‘The stream on the website isn’t working? Ah. Our IT guy isn’t here at the moment. I think someone’s leaked the album on to the web – you can just download a torrent if you want.’ We’ve had some unusual requests in our time, but the lead guitarist of Nervecell – the Middle East’s most prominent death metal band – instructing us to steal their new album prior to our interview is certainly up there. We watch the progress bar on our screen anxiously, aware that Psychogenocide – the Dubai-based group’s second full-length album – will have little in common with the chart-friendly pop music and commercial house tunes we’re used to dealing with. Forty-four and a half minutes of intense riffs and throat-shredding choruses later, we call back. We might have been shaking a little.
Wow. That was pretty intense. How much work was involved in putting the new album together?
Barney Ribeiro (guitar): We felt like we had enough experience in us, so decided to produce it ourselves. It wasn’t an effort to cut costs or anything, we just wanted to take control of it. The compositions have become more mature and a lot of the songs have been written with live scenarios in mind. It sounds... massive. It’s huge.
We noticed some Arabic vocals...
James Khazaal (vocals/bass): I’m originally from Lebanon, and, although English is my first language, I’ve always wanted to do something different. The track ‘Shunq’ started off with the Arabic lyrics, then I decided I wanted to make it into a kind of story, so I added the English lyrics as well. It’s not half Arabic or half English, it’s Arabic and English simultaneously. It’s an introduction in Arabic, the body is in English and Arabic and then the conclusion in English. And nothing was better than sharing my dream of this song with Karl Sanders [chief axeman of death metal band Nile, who features on the track], coming with the knowledge he has, he was the best choice. The only choice, actually.
How long does it take to learn the death metal growl? Does it have adverse effects on your throat?
James: I love this album to my heart, because it really showed me my limits of what I can do, vocally. I work song by song, meaning I don’t do all the growls on the whole album in one go. Concept wise, I did push my limits, but physically I didn’t. Nervecell has always been a live band, so whatever happens within the studio I also have to imagine myself doing on stage. We opened some doors with Psychogenocide. And it’s amazing. It’s amazing.
How much resistance did you face when you were first trying to make a name for yourselves?

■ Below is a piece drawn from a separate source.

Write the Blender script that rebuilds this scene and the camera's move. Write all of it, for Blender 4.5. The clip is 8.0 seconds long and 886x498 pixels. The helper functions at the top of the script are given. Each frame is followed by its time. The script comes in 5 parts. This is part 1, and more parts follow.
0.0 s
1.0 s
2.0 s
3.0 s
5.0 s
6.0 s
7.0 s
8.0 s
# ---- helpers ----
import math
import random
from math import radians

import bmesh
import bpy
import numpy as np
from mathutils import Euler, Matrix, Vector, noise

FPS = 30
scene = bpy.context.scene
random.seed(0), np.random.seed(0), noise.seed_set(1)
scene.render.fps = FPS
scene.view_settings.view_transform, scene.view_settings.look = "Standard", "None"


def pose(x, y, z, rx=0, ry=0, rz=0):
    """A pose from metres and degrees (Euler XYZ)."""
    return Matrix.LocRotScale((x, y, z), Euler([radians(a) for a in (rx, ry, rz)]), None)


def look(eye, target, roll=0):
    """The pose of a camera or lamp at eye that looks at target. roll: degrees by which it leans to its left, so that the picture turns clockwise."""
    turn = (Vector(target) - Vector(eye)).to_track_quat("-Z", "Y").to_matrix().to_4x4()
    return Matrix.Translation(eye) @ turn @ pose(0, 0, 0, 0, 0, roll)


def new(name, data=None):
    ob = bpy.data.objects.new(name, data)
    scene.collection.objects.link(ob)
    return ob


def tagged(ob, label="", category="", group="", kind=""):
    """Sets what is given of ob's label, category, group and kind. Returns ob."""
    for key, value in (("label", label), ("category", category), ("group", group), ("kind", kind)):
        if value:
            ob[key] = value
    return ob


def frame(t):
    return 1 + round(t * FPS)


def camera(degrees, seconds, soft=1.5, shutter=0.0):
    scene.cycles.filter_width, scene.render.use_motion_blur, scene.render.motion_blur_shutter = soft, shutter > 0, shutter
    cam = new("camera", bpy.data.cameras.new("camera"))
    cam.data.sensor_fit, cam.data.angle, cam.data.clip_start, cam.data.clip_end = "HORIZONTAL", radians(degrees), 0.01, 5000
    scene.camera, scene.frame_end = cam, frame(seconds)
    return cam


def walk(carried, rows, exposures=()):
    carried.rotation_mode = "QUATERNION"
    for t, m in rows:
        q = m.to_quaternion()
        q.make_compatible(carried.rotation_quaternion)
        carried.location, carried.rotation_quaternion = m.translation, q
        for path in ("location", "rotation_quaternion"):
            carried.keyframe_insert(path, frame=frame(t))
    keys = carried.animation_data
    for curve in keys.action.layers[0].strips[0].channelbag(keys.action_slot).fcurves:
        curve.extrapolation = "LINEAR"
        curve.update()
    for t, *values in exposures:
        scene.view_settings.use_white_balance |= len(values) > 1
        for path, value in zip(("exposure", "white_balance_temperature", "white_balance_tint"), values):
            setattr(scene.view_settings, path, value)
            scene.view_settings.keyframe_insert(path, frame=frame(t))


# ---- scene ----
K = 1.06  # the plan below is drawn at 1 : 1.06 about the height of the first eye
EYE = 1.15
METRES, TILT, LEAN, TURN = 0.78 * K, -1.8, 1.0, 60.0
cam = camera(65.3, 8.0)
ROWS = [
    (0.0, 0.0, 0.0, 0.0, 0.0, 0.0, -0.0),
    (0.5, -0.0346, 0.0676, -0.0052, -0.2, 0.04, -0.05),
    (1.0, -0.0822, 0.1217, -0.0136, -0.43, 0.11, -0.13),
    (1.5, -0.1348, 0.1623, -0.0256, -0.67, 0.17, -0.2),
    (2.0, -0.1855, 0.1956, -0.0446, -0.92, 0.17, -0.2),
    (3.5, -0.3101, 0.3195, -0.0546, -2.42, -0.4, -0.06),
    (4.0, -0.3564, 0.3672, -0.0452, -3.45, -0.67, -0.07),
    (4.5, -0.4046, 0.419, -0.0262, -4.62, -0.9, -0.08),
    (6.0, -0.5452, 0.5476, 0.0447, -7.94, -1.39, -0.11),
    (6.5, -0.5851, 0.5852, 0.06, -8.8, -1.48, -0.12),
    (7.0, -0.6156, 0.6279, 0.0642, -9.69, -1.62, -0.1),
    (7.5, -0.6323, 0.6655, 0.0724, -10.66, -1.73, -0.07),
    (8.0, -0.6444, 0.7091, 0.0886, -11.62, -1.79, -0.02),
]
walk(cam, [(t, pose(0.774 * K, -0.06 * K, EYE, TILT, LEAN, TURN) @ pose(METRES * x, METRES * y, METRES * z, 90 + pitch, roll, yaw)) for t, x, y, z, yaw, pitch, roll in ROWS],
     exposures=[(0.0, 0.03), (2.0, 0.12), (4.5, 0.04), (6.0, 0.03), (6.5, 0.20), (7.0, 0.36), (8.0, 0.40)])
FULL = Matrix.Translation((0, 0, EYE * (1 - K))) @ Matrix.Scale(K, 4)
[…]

Barney: We started out back in 2001. The first gig we ever played was actually in Abu Dhabi, at the international school. We used to play there a lot in battle of the bands-type shows. Heavy metal music wasn’t really available to the public at that point. It was a very underground scene – there was no such thing as promoters, or festivals, labels and agents. It was just like a bunch of musicians putting a stage together, renting a bar room in a hotel and then having the show. It was very DIY. You’d play to the people you went to school with, and your friends would be in another band. It was punk, heavy metal, grunge, death metal, black metal, thrash metal. Regardless of genres everyone would come together.
Ever had a really strange reaction from an audience who were just completely unprepared for your extreme sound?

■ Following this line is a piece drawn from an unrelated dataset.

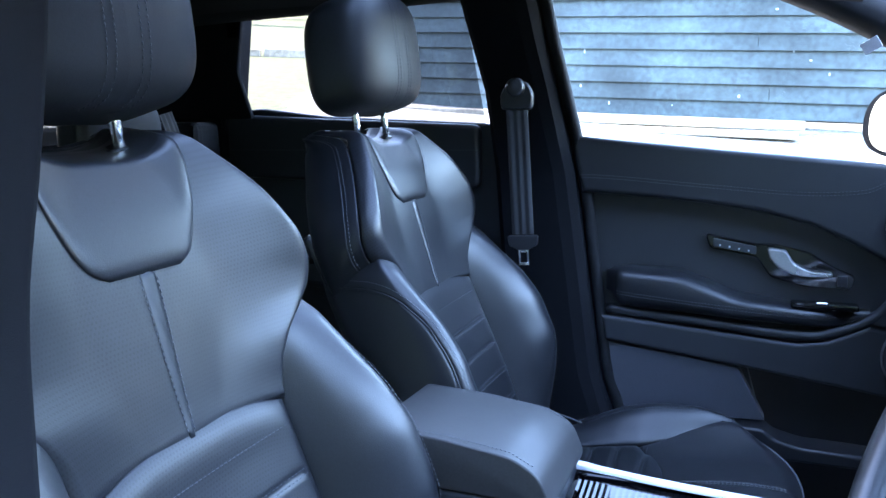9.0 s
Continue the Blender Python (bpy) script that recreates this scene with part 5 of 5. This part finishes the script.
def open_front_door():
    d = thing("open_front_door", "open black driver's door standing away from the car", "car door")
    m = Matrix.Translation((1.02, -0.86, 0)) @ pose(0, 0, 0, 0, 0, 68)
    part("door_board", moved(prism(rounded([(-1.10, 0.42), (-1.12, 1.17), (0.0, 1.14), (-0.02, 0.45)], 0.05), 1, -0.06, 0.06, 0.02), m), DOORSKIN, d, "black inner door board")
    part("door_skin", moved(prism(rounded([(-1.14, 0.40), (-1.16, 1.16), (0.02, 1.13), (0.0, 0.43)], 0.05), 1, -0.10, -0.062, 0.01), m), PAINT, d, "black painted outer skin")
    part("armrest", moved(rbox((0.5, 0.09, 0.07), 0.025, 3, (-0.72, 0.09, 0.95)), m), LEATHER, d, "black leather armrest")
    part("door_pocket", moved(rbox((0.8, 0.06, 0.18), 0.02, 3, (-0.6, 0.08, 0.56)), m), PLASTIC, d, "black plastic pocket")
    tube("window_frame", [m @ Vector(p) for p in smooth_path([(-1.10, 0, 1.15), (-1.02, 0, 1.40), (-0.95, 0, 1.52), (-0.80, 0, 1.55), (-0.45, 0, 1.42), (-0.02, 0, 1.14)], 30)], 0.018, PLASTIC, d, "black window frame", sides=8)
    gl = obj("window_pane", [m @ Vector(p) for p in ((-1.08, 0, 1.12), (-1.01, 0, 1.40), (-0.94, 0, 1.51), (-0.80, 0, 1.54), (-0.45, 0, 1.41), (-0.04, 0, 1.12))], [(0, 1, 2, 3, 4, 5)], GLASS, d, "clear side glass", smooth=False)
    gl.visible_shadow = False


open_front_door()


def lint():
    """Pale crumbs and lint trodden into the carpet by the driver's seat."""
    rng = random.Random(21)
    verts, faces = [], []
    for k in range(110):
        if k % 2:
            x, y, z = rng.uniform(0.36, 0.64), rng.uniform(-0.61, -0.17), 0.4555
        else:
            x, y, z = rng.uniform(-0.30, 0.24), rng.uniform(-0.615, -0.575), 0.5085
        s = rng.uniform(0.0003, 0.0009)
        a = rng.uniform(0, 6.28)
        c, d = math.cos(a) * s, math.sin(a) * s * rng.uniform(0.3, 1.0)
        i = len(verts)
        verts += [(x - c, y - d, z), (x + d, y - c, z), (x + c, y + d, z), (x - d, y + c, z), (x, y, z + s)]
        faces += [(i, i + 1, i + 4), (i + 1, i + 2, i + 4), (i + 2, i + 3, i + 4), (i + 3, i, i + 4)]
    return tagged(obj("carpet_lint", verts, faces, GREYPRINT, None, "", smooth=False), "pale lint and crumbs on the black carpet", "lint", kind="stuff")


lint()


# ---- outside ----
def terrain(x, y):
    """Level round the car, then a slope that climbs towards the boards and the garden."""
    t = max(0.0, min(1.0, (y - 1.3) / 2.4))
    t = t * t * (3 - 2 * t)
    xs = max(-9.0, min(9.0, x))
    ys = min(y, 22.0)
    return t * max(0.0, 1.24 - 0.085 * xs + 0.172 * (ys - 5.7) - 0.006 * max(0, -xs - 4)) + 0.008 * math.sin(x * 1.7) * math.sin(y * 1.3)


def ground_fn(a, b):
    x = math.copysign(abs(2 * a - 1) ** 3.0, a - 0.5) * 400
    y = math.copysign(abs(2 * b - 1) ** 3.0, b - 0.5) * 400
    return (x, y, terrain(x, y))


def two_grounds():
    m = mat("gravel_and_grass", (0.22, 0.205, 0.18), 0.92, grain=0.45, grain_scale=26, patch=0.2, patch_scale=1.1, bump=0.8, bump_scale=30)
    n, l = m.node_tree.nodes, m.node_tree.links
    b = n["Principled BSDF"]
    old = b.inputs["Base Color"].links[0].from_socket
    geo = n.new("ShaderNodeNewGeometry")
    sep = n.new("ShaderNodeSeparateXYZ")
    l.new(geo.outputs["Position"], sep.inputs[0])
    nz = n.new("ShaderNodeTexNoise")
    nz.inputs["Scale"].default_value = 0.9
    l.new(geo.outputs["Position"], nz.inputs["Vector"])
    add = n.new("ShaderNodeMath")
    add.operation = "MULTIPLY_ADD"
    l.new(nz.outputs["Fac"], add.inputs[0])
    add.inputs[1].default_value = -1.6
    l.new(sep.outputs["X"], add.inputs[2])
    lim = n.new("ShaderNodeMath")
    lim.operation = "LESS_THAN"
    l.new(add.outputs[0], lim.inputs[0])
    lim.inputs[1].default_value = -4.6
    near = n.new("ShaderNodeMath")
    near.operation = "LESS_THAN"
    l.new(sep.outputs["Y"], near.inputs[0])
    near.inputs[1].default_value = -0.95
    anyg = n.new("ShaderNodeMath")
    anyg.operation = "MAXIMUM"
    l.new(lim.outputs[0], anyg.inputs[0])
    l.new(near.outputs[0], anyg.inputs[1])
    gn = n.new("ShaderNodeTexNoise")
    gn.inputs["Scale"].default_value = 14
    gn.inputs["Detail"].default_value = 6
    l.new(geo.outputs["Position"], gn.inputs["Vector"])
    ramp = n.new("ShaderNodeValToRGB")
    ramp.color_ramp.elements[0].position, ramp.color_ramp.elements[0].color = 0.3, (0.055, 0.066, 0.022, 1)
    ramp.color_ramp.elements[1].position, ramp.color_ramp.elements[1].color = 0.7, (0.15, 0.155, 0.055, 1)
    l.new(gn.outputs["Fac"], ramp.inputs[0])
    mix = n.new("ShaderNodeMix")
    mix.data_type = "RGBA"
    l.new(anyg.outputs[0], mix.inputs["Factor"])
    l.new(old, mix.inputs["A"])
    l.new(ramp.outputs[0], mix.inputs["B"])
    l.new(mix.outputs["Result"], b.inputs["Base Color"])
    return m


tagged(sheet("ground", ground_fn, 120, 120, two_grounds(), None, "pale gravel yard beside rough grass"), kind="structure")

# boarded shed wall
WALL_Y = 5.7
SLOPE = -0.052
wall = thing("boarded_wall", "weathered blue-grey lapped timber wall of a shed", "wall", kind="structure")
TILT_W = Matrix.Translation((0, WALL_Y, 1.325)) @ pose(0, 0, 0, 0, math.degrees(math.atan(-SLOPE)), 0)
part("wall_core", moved(rbox((8.4, 0.12, 1.30), 0.0, 1, (1.5, 0.13, 0.62)), TILT_W), SHED, wall, "dark wall behind the boards")
pitch = 0.128
for k in range(10):
    z0 = pitch * k
    cut = [-2.75, random.uniform(-0.2, 1.0) if k % 3 == 1 else random.uniform(2.0, 3.4), 5.7]
    for x0, x1 in zip(cut, cut[1:]):
        bm = prism([(-0.006, z0 - 0.016), (0.030, z0 - 0.016), (0.034, z0 + pitch), (0.022, z0 + pitch)], 0, x0 + 0.002, x1 - 0.002, 0.0)
        part("board", moved(bm, TILT_W @ pose(0, random.uniform(-0.003, 0.003), 0, 0, random.uniform(-0.08, 0.08), 0)), BOARD, wall)
for k in range(26):
    x, z = random.uniform(-2.6, 2.4), pitch * random.randint(0, 8) + random.uniform(0.02, 0.11)
    part("paint_fleck", moved(rbox((random.uniform(0.008, 0.02), 0.004, random.uniform(0.008, 0.03)), 0.0, 1, (x, 0.001 + 0.026 * ((z % pitch) / pitch) - 0.004, z)), TILT_W), FLECK, wall)
sl = thing("timber_sleeper", "bleached timber sleeper at the wall's foot", "timber")
part("beam", moved(rbox((3.3, 0.14, 0.075), 0.012, 2, (-1.10, -0.17, -0.055)), TILT_W), TIMBER, sl)
sl2 = thing("timber_sleeper", "bleached timber sleeper lying on the gravel", "timber")
part("beam", moved(rbox((2.9, 0.12, 0.05), 0.012, 2, (-0.95, -0.40, -0.125)), TILT_W), TIMBER, sl2)


# ---- garden behind: edging boards, post and rail fence, dark shed ----
def ground_at(x, y):
    return terrain(x, y)


ed = thing("lawn_edging", "low timber edging between gravel and lawn", "edging")
for k in range(5):
    x = -9.0 + 1.25 * k
    y = 8.0 + 0.10 * k
    part("edging_board", moved(rbox((1.2, 0.05, 0.12), 0.008, 1, (0, 0, 0.03)), Matrix.Translation((x, y, ground_at(x, y))) @ pose(0, 0, 0, 0, 4.0, 4.5)), TIMBER, ed)
fe = thing("paddock_fence", "grey post and rail fence across the lawn", "fence")
for k in range(9):
    x, y = -15.0 + 1.7 * k, 14.2
    g = ground_at(x, y)
    part("post", rbox((0.11, 0.11, 0.95), 0.01, 1, (x, y, g + 0.40)), TIMBER, fe)
    if k < 8:
        g2 = ground_at(x + 1.7, y)
        for h in (0.28, 0.55, 0.80):
            part("rail", moved(rbox((1.72, 0.04, 0.10), 0.006, 1), Matrix.Translation((x + 0.85, y - 0.06, (g + g2) / 2 + h)) @ pose(0, 0, 0, 0, math.degrees(math.atan2(g - g2, 1.7)), 0)), TIMBER, fe)
sd = thing("garden_shed", "dark timber shed with pale doors behind the fence", "shed")
g = ground_at(-12, 19)
part("shed_wall", rbox((9.0, 3.0, 2.6), 0.0, 1, (-10.5, 20.5, g + 1.2)), SHED, sd, "dark boarded wall")
part("shed_roof", prism([(18.6, g + 2.5), (20.5, g + 3.6), (22.4, g + 2.5)], 0, -15.2, -5.8, 0.0), TILE, sd, "dark roof")
for x in (-13.2, -12.0):
    part("shed_door", rbox((0.8, 0.06, 1.5), 0.02, 1, (x, 18.97, g + 0.75)), GREYPRINT, sd, "pale grey shed door")


def tree(x, y, h, seed):
    rng = random.Random(seed)
    t = thing("tree", "bare-trunked tree with a loose leafy crown", "tree")
    g = ground_at(x, y)
    pts = [Vector((x + rng.uniform(-0.05, 0.05) * k, y + rng.uniform(-0.05, 0.05) * k, g - 0.1 + h * 0.55 * k / 6)) for k in range(7)]
    tube("trunk", pts, [0.16 - 0.014 * k for k in range(7)], BARK, t, "grey brown trunk", sides=10)
    verts, faces = [], []
    for k in range(9):
        a = rng.uniform(0, 6.28)
        q = pts[rng.randint(3, 6)]
        e = q + Vector((math.cos(a) * h * 0.28, math.sin(a) * h * 0.28, h * rng.uniform(0.12, 0.40)))
        tube("limb", [q, q.lerp(e, 0.5) + Vector((0, 0, 0.1 * h * rng.random())), e], [0.06, 0.04, 0.015], BARK, t, sides=6)
        for m in range(160):
            c = q.lerp(e, rng.uniform(0.4, 1.15)) + Vector((rng.gauss(0, 0.10 * h), rng.gauss(0, 0.10 * h), rng.gauss(0, 0.08 * h)))
            n1 = Vector((rng.gauss(0, 1), rng.gauss(0, 1), rng.gauss(0, 1))).normalized()
            n2 = n1.orthogonal().normalized()
            n3 = n1.cross(n2)
            s = rng.uniform(0.05, 0.10)
            i = len(verts)
            verts += [c - n2 * s, c - n3 * s * 0.4, c + n2 * s, c + n3 * s * 0.4]
            faces.append((i, i + 1, i + 2, i + 3))
    obj("crown", verts, faces, LEAF, t, "small green leaves", smooth=False)
    return t


tree(-9.6, 12.6, 4.5, 3)
tree(-19.0, -13.0, 8.0, 5)
tree(9.5, -14.0, 7.0, 8)


# ---- buildings out of sight of the seats; the barn is added to shade the car ----
def house():
    h = thing("house", "brick house with a tiled roof beside the yard", "house")
    part("house_wall", rbox((14, 6, 2.9), 0.0, 1, (-2, -14.2, 1.45)), BRICK, h, "brown brick wall")
    part("house_roof", prism([(-10.9, 2.8), (-14.2, 5.4), (-17.5, 2.8)], 0, -9.4, 5.4, 0.0), TILE, h, "dark tiled roof")
    for x in (-7, -3, 1, 4):
        w = part("house_window", rbox((1.3, 0.08, 1.2), 0.02, 1, (x, -11.19, 1.5)), WHITE, h, "white window frame")
        part("house_pane", rbox((1.1, 0.04, 1.0), 0.0, 1, (x, -11.14, 1.5)), GLOSS, w, "dark window pane")
    return h


house()
# unseen barn, added so that its shadow covers the whole car
bn = thing("barn", "unseen tall dark barn added behind the car to block the sun", "barn")
part("barn_wall", rbox((6, 14.0, 7.4), 0.0, 1, (-16.0, -3.6, 3.7)), SHED, bn, "dark boarded wall of the added barn")
part("barn_roof", prism([(-12.6, 7.3), (-16.0, 9.2), (-19.4, 7.3)], 1, -10.9, 3.7, 0.0), TILE, bn, "dark roof of the added barn")


# unseen hedge, added to cut low sky light through the driver's door opening
def hedge(x0, x1, y, h, seed):
    rng = random.Random(seed)
    t = thing("hedge", "unseen tall hedge added to hold back sky light at the open door", "hedge")
    part("hedge_core", rbox((x1 - x0, 0.7, h - 0.25), 0.12, 2, ((x0 + x1) / 2, y, h / 2 - 0.1)), HEDGE, t, "dark solid core of the added hedge")
    verts, faces = [], []
    for m in range(13000):
        x = rng.uniform(x0, x1)
        z = rng.uniform(0.0, h + 0.12 * math.sin(x * 2.1) + 0.08 * math.sin(x * 5.3))
        c = Vector((x, y + rng.uniform(-0.5, 0.55) * (1 - 0.25 * (z / h) ** 3), z))
        n1 = Vector((rng.gauss(0, 1), rng.gauss(0, 1), rng.gauss(0, 1))).normalized()
        n2 = n1.orthogonal().normalized()
        n3 = n1.cross(n2)
        q = rng.uniform(0.05, 0.09)
        i = len(verts)
        verts += [c - n2 * q, c - n3 * q * 0.45, c + n2 * q, c + n3 * q * 0.45]
        faces.append((i, i + 1, i + 2, i + 3))
    leaves = obj("leaves", verts, faces, HEDGE, t, "small dark green leaves", smooth=False)
    tagged(leaves, kind="stuff")
    return t


HEDGE = mat("hedge_leaves", (0.030, 0.040, 0.022), 0.8, grain=0.4, grain_scale=6)
# height sets how much side sky reaches the seats and pillar
hedge(-7.5, 9.0, -4.3, 4.2, 11)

Barney: Not yet! Any promoter who books Nervecell knows what they’re getting themselves into, really. They know what they’re up against – it’s a niche. I don’t think we’ve ever had any awkward gigs like that. Except when we first started, when we were doing battle of the bands type stuff.
Which country do you think has the craziest fans?
Barney: Germany is the place. The heavy metal attitude is pretty much in their culture. The UK, too. We got told that in the UK if they didn’t like you, you can expect anything. But we were pretty confident and just went out and did what we do. They went berserk! There’s a lot of anticipation on people’s faces because they don’t expect death metal to come from the UAE, but it’s great that they’re so supportive.
James: Abu Dhabi fans cannot be ignored, either. You guys are INSANE. Whenever we have a show, there’s always a dedicated bunch from Abu Dhabi. The city’s very close to us – we’re representing the UAE so we’ve got to love our capital city.